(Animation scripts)
_ _ _ _ _ _ _
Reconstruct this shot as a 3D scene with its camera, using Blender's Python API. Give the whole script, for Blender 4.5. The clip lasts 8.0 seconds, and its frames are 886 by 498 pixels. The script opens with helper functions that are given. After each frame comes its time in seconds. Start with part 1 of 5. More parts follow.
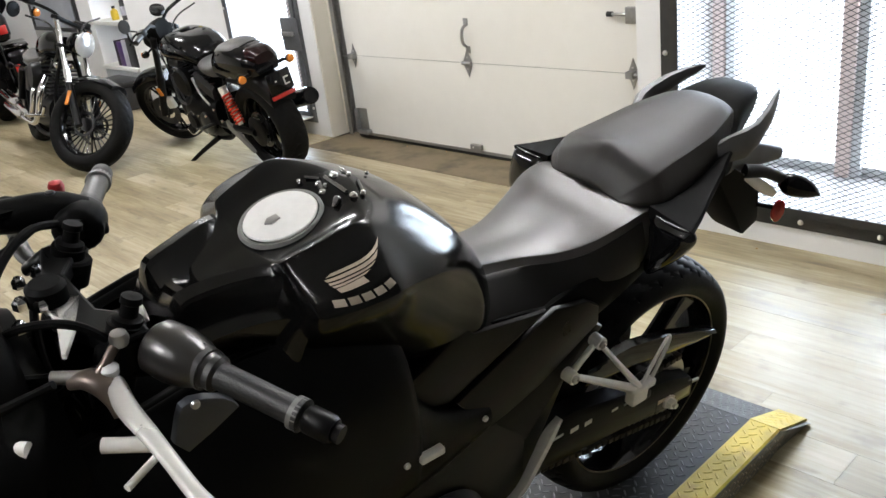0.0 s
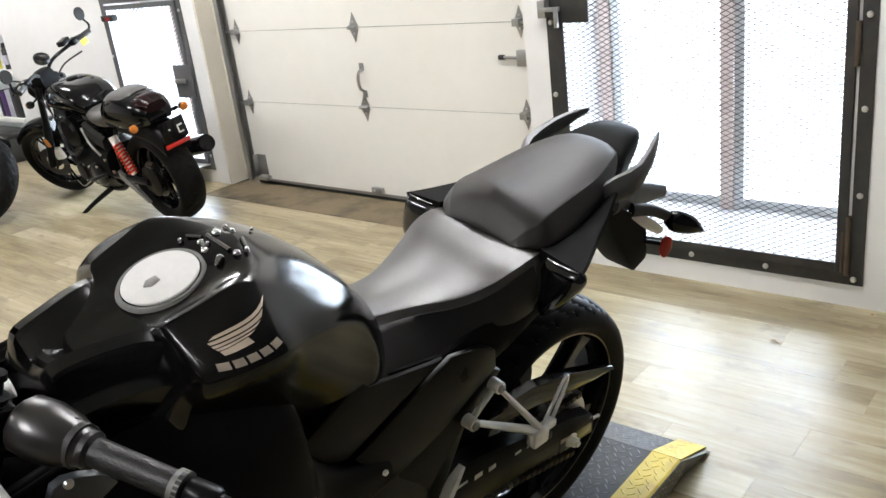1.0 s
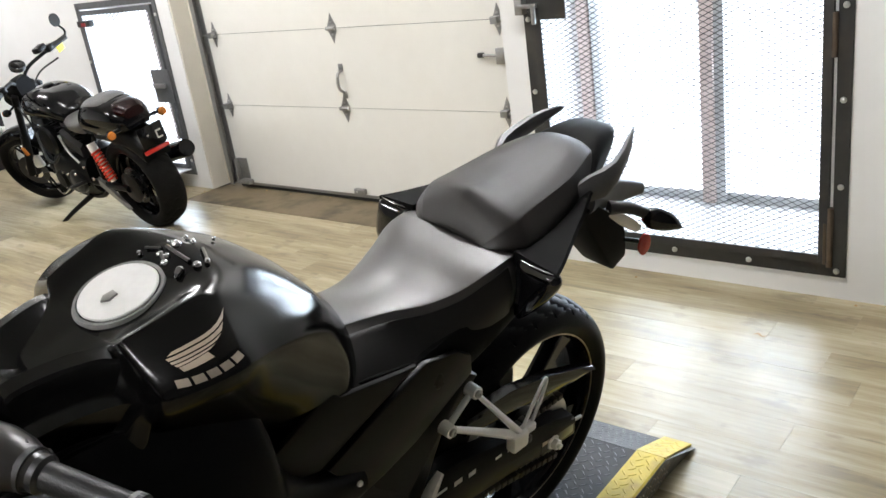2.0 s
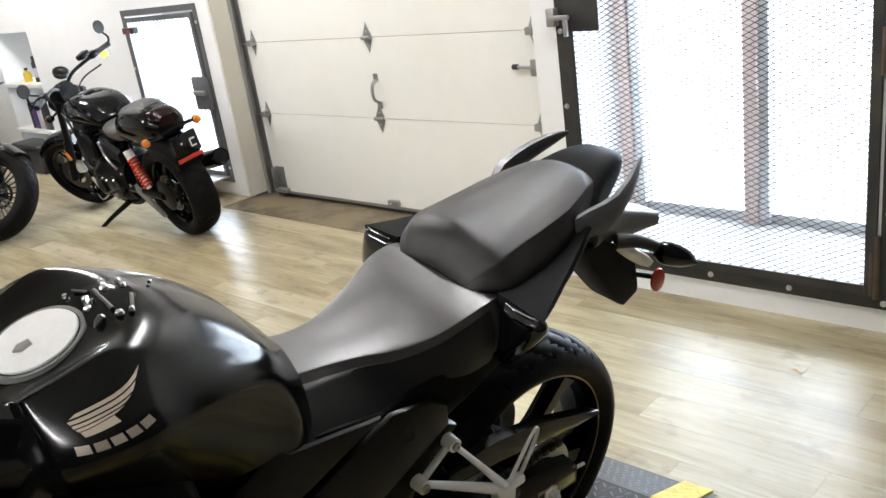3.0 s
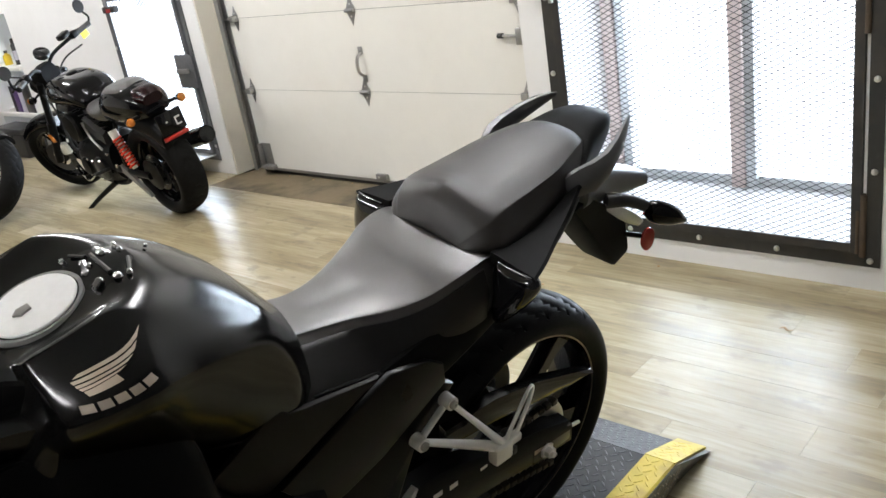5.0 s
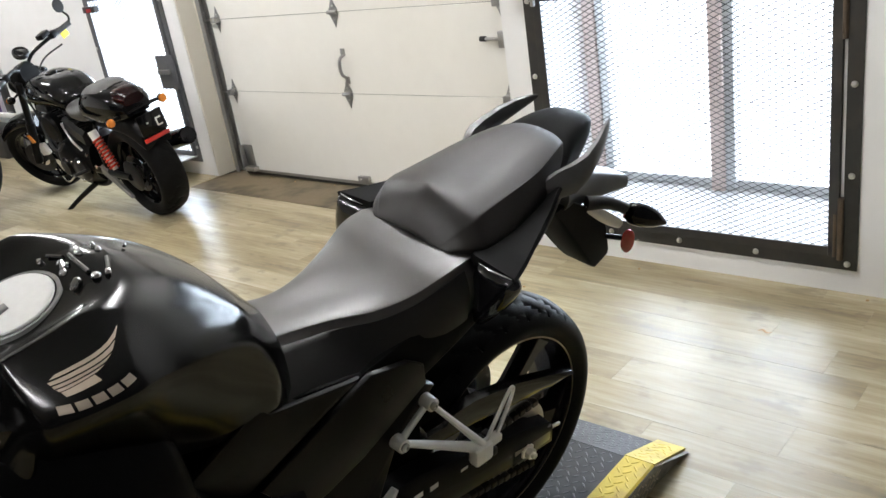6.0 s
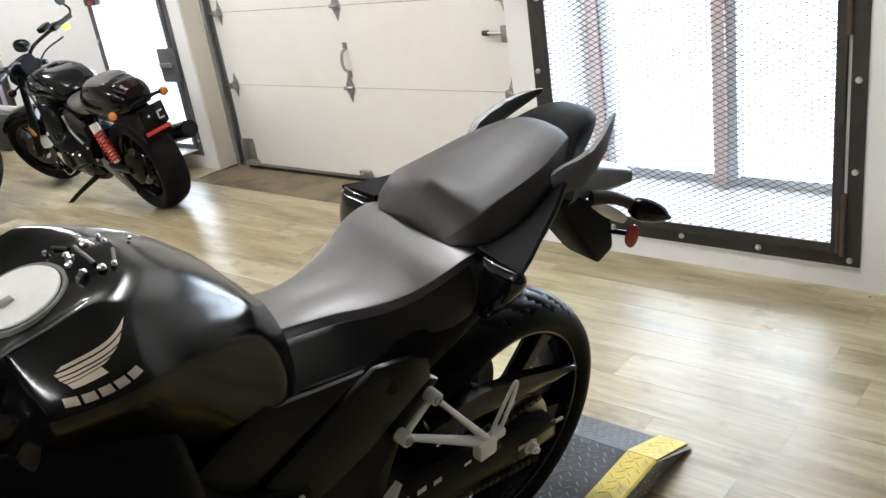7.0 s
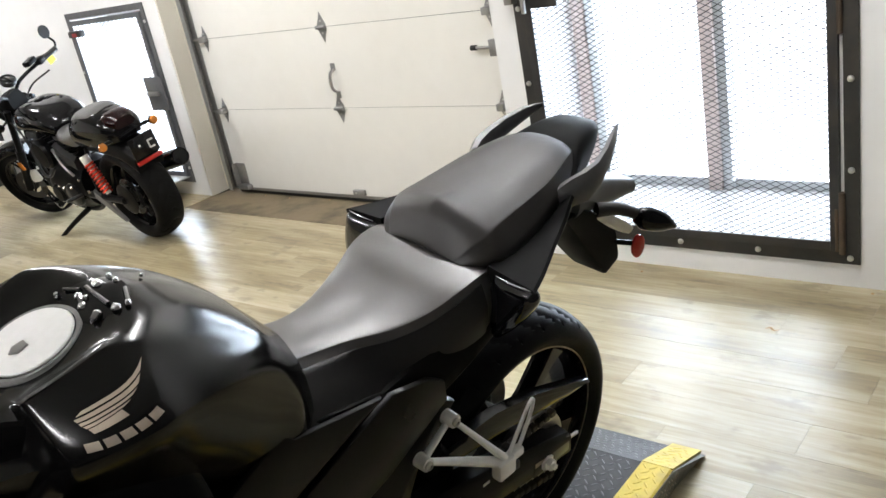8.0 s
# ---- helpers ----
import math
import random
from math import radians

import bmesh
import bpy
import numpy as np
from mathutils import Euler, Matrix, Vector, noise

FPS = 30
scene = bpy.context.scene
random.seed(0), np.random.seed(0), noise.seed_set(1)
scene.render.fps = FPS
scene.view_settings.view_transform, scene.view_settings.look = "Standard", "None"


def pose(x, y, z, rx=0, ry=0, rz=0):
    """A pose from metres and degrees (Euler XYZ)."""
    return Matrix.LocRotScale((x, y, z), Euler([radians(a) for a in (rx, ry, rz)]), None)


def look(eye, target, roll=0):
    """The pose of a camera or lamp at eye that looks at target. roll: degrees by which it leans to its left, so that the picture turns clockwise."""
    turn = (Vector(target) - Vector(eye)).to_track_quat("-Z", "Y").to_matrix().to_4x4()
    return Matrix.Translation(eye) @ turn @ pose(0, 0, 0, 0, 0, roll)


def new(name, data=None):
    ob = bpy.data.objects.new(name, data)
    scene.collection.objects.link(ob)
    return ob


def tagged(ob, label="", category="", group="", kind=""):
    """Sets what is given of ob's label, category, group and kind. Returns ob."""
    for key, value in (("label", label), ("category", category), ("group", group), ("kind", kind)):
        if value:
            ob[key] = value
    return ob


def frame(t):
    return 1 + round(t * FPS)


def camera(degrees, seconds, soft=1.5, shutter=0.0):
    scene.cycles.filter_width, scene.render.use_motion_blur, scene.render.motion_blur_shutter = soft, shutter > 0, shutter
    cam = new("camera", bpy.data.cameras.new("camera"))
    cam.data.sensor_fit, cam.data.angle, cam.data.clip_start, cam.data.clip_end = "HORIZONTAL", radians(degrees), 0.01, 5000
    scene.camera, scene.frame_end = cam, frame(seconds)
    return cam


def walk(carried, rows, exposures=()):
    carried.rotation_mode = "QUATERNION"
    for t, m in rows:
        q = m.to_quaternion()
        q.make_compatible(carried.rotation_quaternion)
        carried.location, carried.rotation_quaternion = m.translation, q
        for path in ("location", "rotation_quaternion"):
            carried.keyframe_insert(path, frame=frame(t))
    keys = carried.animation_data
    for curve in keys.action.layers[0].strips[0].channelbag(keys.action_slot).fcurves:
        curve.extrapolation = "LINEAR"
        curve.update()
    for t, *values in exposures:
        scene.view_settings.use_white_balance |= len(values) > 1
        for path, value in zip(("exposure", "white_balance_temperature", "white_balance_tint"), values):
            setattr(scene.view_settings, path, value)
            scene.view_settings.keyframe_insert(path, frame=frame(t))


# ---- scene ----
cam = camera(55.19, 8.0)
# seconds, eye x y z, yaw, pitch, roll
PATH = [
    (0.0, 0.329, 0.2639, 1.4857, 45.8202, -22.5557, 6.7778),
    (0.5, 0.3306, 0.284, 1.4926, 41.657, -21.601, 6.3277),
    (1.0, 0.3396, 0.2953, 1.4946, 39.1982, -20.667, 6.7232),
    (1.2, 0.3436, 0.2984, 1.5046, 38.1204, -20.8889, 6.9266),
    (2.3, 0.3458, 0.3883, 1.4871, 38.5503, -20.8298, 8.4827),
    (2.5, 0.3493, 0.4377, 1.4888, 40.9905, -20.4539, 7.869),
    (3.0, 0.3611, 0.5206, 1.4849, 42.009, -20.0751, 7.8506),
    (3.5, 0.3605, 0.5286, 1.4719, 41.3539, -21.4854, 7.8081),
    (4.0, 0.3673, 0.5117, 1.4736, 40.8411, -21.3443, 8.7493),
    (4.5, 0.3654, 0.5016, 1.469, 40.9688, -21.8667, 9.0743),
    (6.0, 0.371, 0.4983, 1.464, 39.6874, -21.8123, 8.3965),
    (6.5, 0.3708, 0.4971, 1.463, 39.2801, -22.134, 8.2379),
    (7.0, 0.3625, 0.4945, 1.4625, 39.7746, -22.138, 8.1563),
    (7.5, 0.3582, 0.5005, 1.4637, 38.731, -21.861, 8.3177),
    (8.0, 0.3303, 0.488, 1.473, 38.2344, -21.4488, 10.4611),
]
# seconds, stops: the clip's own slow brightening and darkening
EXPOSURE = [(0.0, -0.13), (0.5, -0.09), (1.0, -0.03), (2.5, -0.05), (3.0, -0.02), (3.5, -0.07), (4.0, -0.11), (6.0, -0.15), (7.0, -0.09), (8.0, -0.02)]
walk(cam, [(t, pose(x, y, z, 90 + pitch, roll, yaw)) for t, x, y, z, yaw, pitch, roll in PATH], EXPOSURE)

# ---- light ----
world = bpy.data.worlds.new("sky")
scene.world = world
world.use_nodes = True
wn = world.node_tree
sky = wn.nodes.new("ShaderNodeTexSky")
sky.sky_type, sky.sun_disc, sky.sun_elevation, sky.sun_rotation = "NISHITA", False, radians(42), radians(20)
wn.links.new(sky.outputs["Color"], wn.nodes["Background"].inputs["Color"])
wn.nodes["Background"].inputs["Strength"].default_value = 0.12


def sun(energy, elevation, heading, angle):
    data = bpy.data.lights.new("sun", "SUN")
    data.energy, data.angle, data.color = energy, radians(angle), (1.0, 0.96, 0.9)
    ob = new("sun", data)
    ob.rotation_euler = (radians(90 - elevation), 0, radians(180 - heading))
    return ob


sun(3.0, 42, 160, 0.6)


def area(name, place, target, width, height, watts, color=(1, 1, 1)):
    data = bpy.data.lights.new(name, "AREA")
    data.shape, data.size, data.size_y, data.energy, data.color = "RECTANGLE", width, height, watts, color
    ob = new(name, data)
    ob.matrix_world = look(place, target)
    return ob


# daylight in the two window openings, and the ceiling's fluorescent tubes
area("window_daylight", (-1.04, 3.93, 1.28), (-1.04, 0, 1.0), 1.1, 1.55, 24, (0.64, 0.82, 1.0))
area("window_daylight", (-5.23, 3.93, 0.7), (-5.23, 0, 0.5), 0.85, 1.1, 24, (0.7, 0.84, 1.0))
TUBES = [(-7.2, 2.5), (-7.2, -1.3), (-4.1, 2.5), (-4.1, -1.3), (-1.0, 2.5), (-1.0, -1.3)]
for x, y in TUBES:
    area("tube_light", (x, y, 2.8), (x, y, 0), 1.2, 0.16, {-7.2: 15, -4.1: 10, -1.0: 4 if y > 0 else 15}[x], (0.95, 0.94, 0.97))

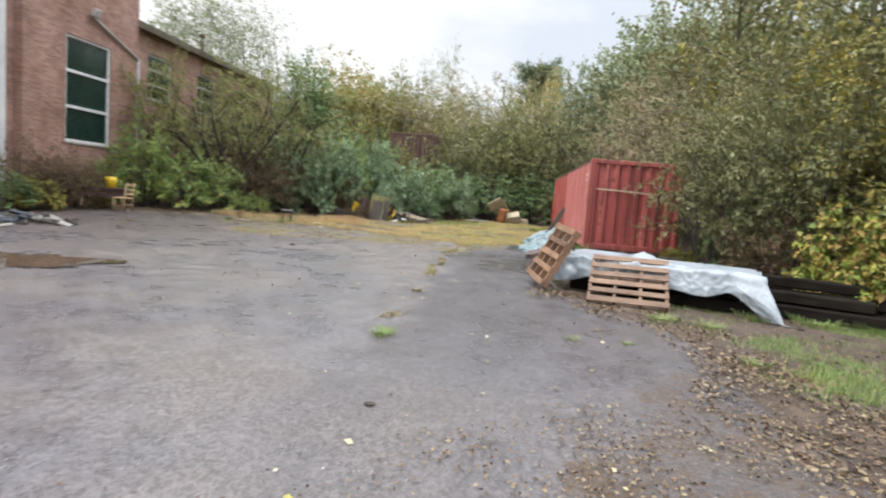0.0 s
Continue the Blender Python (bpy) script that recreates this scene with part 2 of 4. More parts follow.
_ _ _ _ _ _ _
Repeat the entries exactly and keep the pictures out of the copy.

Reconstruct this shot as a 3D scene with its camera, using Blender's Python API. Give the whole script, for Blender 4.5. The clip lasts 8.0 seconds, and its frames are 886 by 498 pixels. The script opens with helper functions that are given. After each frame comes its time in seconds. Start with part 1 of 5. More parts follow.
0.0 s
1.0 s
2.0 s
3.0 s
5.0 s
6.0 s
7.0 s
8.0 s
# ---- helpers ----
import math
import random
from math import radians

import bmesh
import bpy
import numpy as np
from mathutils import Euler, Matrix, Vector, noise

FPS = 30
scene = bpy.context.scene
random.seed(0), np.random.seed(0), noise.seed_set(1)
scene.render.fps = FPS
scene.view_settings.view_transform, scene.view_settings.look = "Standard", "None"


def pose(x, y, z, rx=0, ry=0, rz=0):
    """A pose from metres and degrees (Euler XYZ)."""
    return Matrix.LocRotScale((x, y, z), Euler([radians(a) for a in (rx, ry, rz)]), None)


def look(eye, target, roll=0):
    """The pose of a camera or lamp at eye that looks at target. roll: degrees by which it leans to its left, so that the picture turns clockwise."""
    turn = (Vector(target) - Vector(eye)).to_track_quat("-Z", "Y").to_matrix().to_4x4()
    return Matrix.Translation(eye) @ turn @ pose(0, 0, 0, 0, 0, roll)


def new(name, data=None):
    ob = bpy.data.objects.new(name, data)
    scene.collection.objects.link(ob)
    return ob


def tagged(ob, label="", category="", group="", kind=""):
    """Sets what is given of ob's label, category, group and kind. Returns ob."""
    for key, value in (("label", label), ("category", category), ("group", group), ("kind", kind)):
        if value:
            ob[key] = value
    return ob


def frame(t):
    return 1 + round(t * FPS)


def camera(degrees, seconds, soft=1.5, shutter=0.0):
    scene.cycles.filter_width, scene.render.use_motion_blur, scene.render.motion_blur_shutter = soft, shutter > 0, shutter
    cam = new("camera", bpy.data.cameras.new("camera"))
    cam.data.sensor_fit, cam.data.angle, cam.data.clip_start, cam.data.clip_end = "HORIZONTAL", radians(degrees), 0.01, 5000
    scene.camera, scene.frame_end = cam, frame(seconds)
    return cam


def walk(carried, rows, exposures=()):
    carried.rotation_mode = "QUATERNION"
    for t, m in rows:
        q = m.to_quaternion()
        q.make_compatible(carried.rotation_quaternion)
        carried.location, carried.rotation_quaternion = m.translation, q
        for path in ("location", "rotation_quaternion"):
            carried.keyframe_insert(path, frame=frame(t))
    keys = carried.animation_data
    for curve in keys.action.layers[0].strips[0].channelbag(keys.action_slot).fcurves:
        curve.extrapolation = "LINEAR"
        curve.update()
    for t, *values in exposures:
        scene.view_settings.use_white_balance |= len(values) > 1
        for path, value in zip(("exposure", "white_balance_temperature", "white_balance_tint"), values):
            setattr(scene.view_settings, path, value)
            scene.view_settings.keyframe_insert(path, frame=frame(t))


# ---- scene ----
cam = camera(55.19, 8.0)
# seconds, eye x y z, yaw, pitch, roll
PATH = [
    (0.0, 0.329, 0.2639, 1.4857, 45.8202, -22.5557, 6.7778),
    (0.5, 0.3306, 0.284, 1.4926, 41.657, -21.601, 6.3277),
    (1.0, 0.3396, 0.2953, 1.4946, 39.1982, -20.667, 6.7232),
    (1.2, 0.3436, 0.2984, 1.5046, 38.1204, -20.8889, 6.9266),
    (2.3, 0.3458, 0.3883, 1.4871, 38.5503, -20.8298, 8.4827),
    (2.5, 0.3493, 0.4377, 1.4888, 40.9905, -20.4539, 7.869),
    (3.0, 0.3611, 0.5206, 1.4849, 42.009, -20.0751, 7.8506),
    (3.5, 0.3605, 0.5286, 1.4719, 41.3539, -21.4854, 7.8081),
    (4.0, 0.3673, 0.5117, 1.4736, 40.8411, -21.3443, 8.7493),
    (4.5, 0.3654, 0.5016, 1.469, 40.9688, -21.8667, 9.0743),
    (6.0, 0.371, 0.4983, 1.464, 39.6874, -21.8123, 8.3965),
    (6.5, 0.3708, 0.4971, 1.463, 39.2801, -22.134, 8.2379),
    (7.0, 0.3625, 0.4945, 1.4625, 39.7746, -22.138, 8.1563),
    (7.5, 0.3582, 0.5005, 1.4637, 38.731, -21.861, 8.3177),
    (8.0, 0.3303, 0.488, 1.473, 38.2344, -21.4488, 10.4611),
]
# seconds, stops: the clip's own slow brightening and darkening
EXPOSURE = [(0.0, -0.13), (0.5, -0.09), (1.0, -0.03), (2.5, -0.05), (3.0, -0.02), (3.5, -0.07), (4.0, -0.11), (6.0, -0.15), (7.0, -0.09), (8.0, -0.02)]
walk(cam, [(t, pose(x, y, z, 90 + pitch, roll, yaw)) for t, x, y, z, yaw, pitch, roll in PATH], EXPOSURE)

# ---- light ----
world = bpy.data.worlds.new("sky")
scene.world = world
world.use_nodes = True
wn = world.node_tree
sky = wn.nodes.new("ShaderNodeTexSky")
sky.sky_type, sky.sun_disc, sky.sun_elevation, sky.sun_rotation = "NISHITA", False, radians(42), radians(20)
wn.links.new(sky.outputs["Color"], wn.nodes["Background"].inputs["Color"])
wn.nodes["Background"].inputs["Strength"].default_value = 0.12


def sun(energy, elevation, heading, angle):
    data = bpy.data.lights.new("sun", "SUN")
    data.energy, data.angle, data.color = energy, radians(angle), (1.0, 0.96, 0.9)
    ob = new("sun", data)
    ob.rotation_euler = (radians(90 - elevation), 0, radians(180 - heading))
    return ob


sun(3.0, 42, 160, 0.6)


def area(name, place, target, width, height, watts, color=(1, 1, 1)):
    data = bpy.data.lights.new(name, "AREA")
    data.shape, data.size, data.size_y, data.energy, data.color = "RECTANGLE", width, height, watts, color
    ob = new(name, data)
    ob.matrix_world = look(place, target)
    return ob


# daylight in the two window openings, and the ceiling's fluorescent tubes
area("window_daylight", (-1.04, 3.93, 1.28), (-1.04, 0, 1.0), 1.1, 1.55, 24, (0.64, 0.82, 1.0))
area("window_daylight", (-5.23, 3.93, 0.7), (-5.23, 0, 0.5), 0.85, 1.1, 24, (0.7, 0.84, 1.0))
TUBES = [(-7.2, 2.5), (-7.2, -1.3), (-4.1, 2.5), (-4.1, -1.3), (-1.0, 2.5), (-1.0, -1.3)]
for x, y in TUBES:
    area("tube_light", (x, y, 2.8), (x, y, 0), 1.2, 0.16, {-7.2: 15, -4.1: 10, -1.0: 4 if y > 0 else 15}[x], (0.95, 0.94, 0.97))

0.0 s
Continue the Blender Python (bpy) script that recreates this scene with part 2 of 4. More parts follow.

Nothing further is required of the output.